* Task details:
Every line holding the word "that" counts once. Give the total, nothing more.

----------------

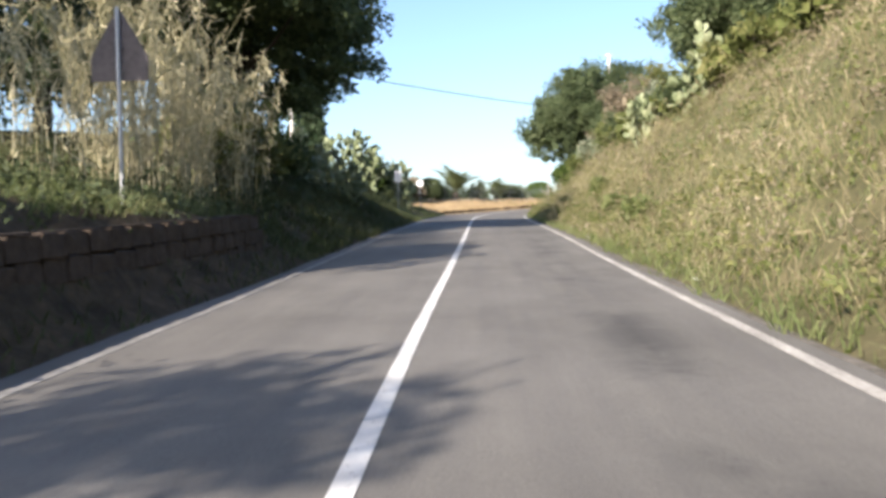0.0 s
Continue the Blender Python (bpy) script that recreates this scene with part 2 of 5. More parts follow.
def land(x, y):
    """Height of the ground at many places."""
    x, y = np.ravel(np.asarray(x, float)), np.ravel(np.asarray(y, float))
    out = np.empty(len(x))
    pick = slice(0, len(SS), 4)
    cx, cy, cz, ct, cs, cb = RX[pick], RY[pick], RZ[pick], RT[pick], SS[pick], RB[pick]
    table = np.stack([np.interp(cs, AT, row) for row in RISE])
    for a in range(0, len(x), 20000):
        px, py = x[a:a + 20000, None], y[a:a + 20000, None]
        dx, dy = px - cx, py - cy
        dist = np.hypot(dx, dy)
        near = dist.argmin(1)
        rows = np.arange(len(near))
        lat = dx[rows, near] * np.cos(ct[near]) + dy[rows, near] * np.sin(ct[near])
        dmin = dist[rows, near]
        side = np.where(lat >= 0, 1.0, -1.0)
        w = np.exp(-(dist - dmin[:, None]) / (0.25 + 0.12 * dmin[:, None]))
        w /= w.sum(1, keepdims=True)
        off = np.clip(side * np.minimum(dmin, 40), OFFS[0], OFFS[-1])
        k = np.clip(np.searchsorted(OFFS, off) - 1, 0, len(OFFS) - 2)
        u = (off - OFFS[k]) / (OFFS[k + 1] - OFFS[k])
        u = u * u * (3 - 2 * u) * 0.4 + u * 0.6
        tab = w @ table.T
        rise = tab[rows, k] * (1 - u) + tab[rows, k + 1] * u
        base = (w * cz).sum(1) + (w * cb).sum(1) * np.clip(off, -4, 4)
        z = base + rise
        # the level track that leaves the road between the bank's end and the culvert wall
        at = cs[near] - dx[rows, near] * np.sin(ct[near]) + dy[rows, near] * np.cos(ct[near])
        m = np.clip((at - 160.2) / 1.8, 0, 1) * np.clip((168.3 - at) / 1.0, 0, 1) * np.clip((lat - 2.8) / 0.6, 0, 1) * np.clip((26 - lat) / 8, 0, 1)
        m = m * m * (3 - 2 * m)
        z = z * (1 - m) + (base - 0.03 * np.clip(lat - 3, 0, 12)) * m
        # the wide hillside outside the bend, and the valley beyond
        X, Y = px[:, 0], py[:, 0]
        far = 14.6 + 0.19 * (X - 85)
        far = np.where(X > 200, 36.5 - 0.02 * (X - 200), far)
        far = np.where(X < 10, 0.35 + 0.10 * (X - 10), far)
        far = np.maximum(far - 0.2 * np.clip(Y - 116 - 0.25 * (X - 85), 0, 120), -30)
        f = np.clip((dmin - 13) / 26, 0, 1)
        f = f * f * (3 - 2 * f) * (side < 0) * np.clip((Y - 42 + np.clip(X - 60, 0, 200) * 0.5) / 30, 0, 1)
        out[a:a + 20000] = z * (1 - f) + far * f
    return out


def axis(lo, hi, step, reach):
    core, tail, d, v = np.arange(lo, hi + 0.01, step), [], step, 0.0
    while v < reach:
        d *= 1.22
        v += d
        tail.append(v)
    tail = np.array(tail)
    return np.concatenate([lo - tail[::-1], core, hi + tail])


GX, GY = axis(-24, 116, 0.5, 2600), axis(-12, 126, 0.5, 2600)
gx, gy = np.meshgrid(GX, GY, indexing="ij")
GZ = land(gx, gy).reshape(gx.shape)
rough_field = np.sin(gx * 0.9 + np.sin(gy * 0.7)) * np.sin(gy * 1.1 + np.sin(gx * 0.6))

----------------

* Expected output:
2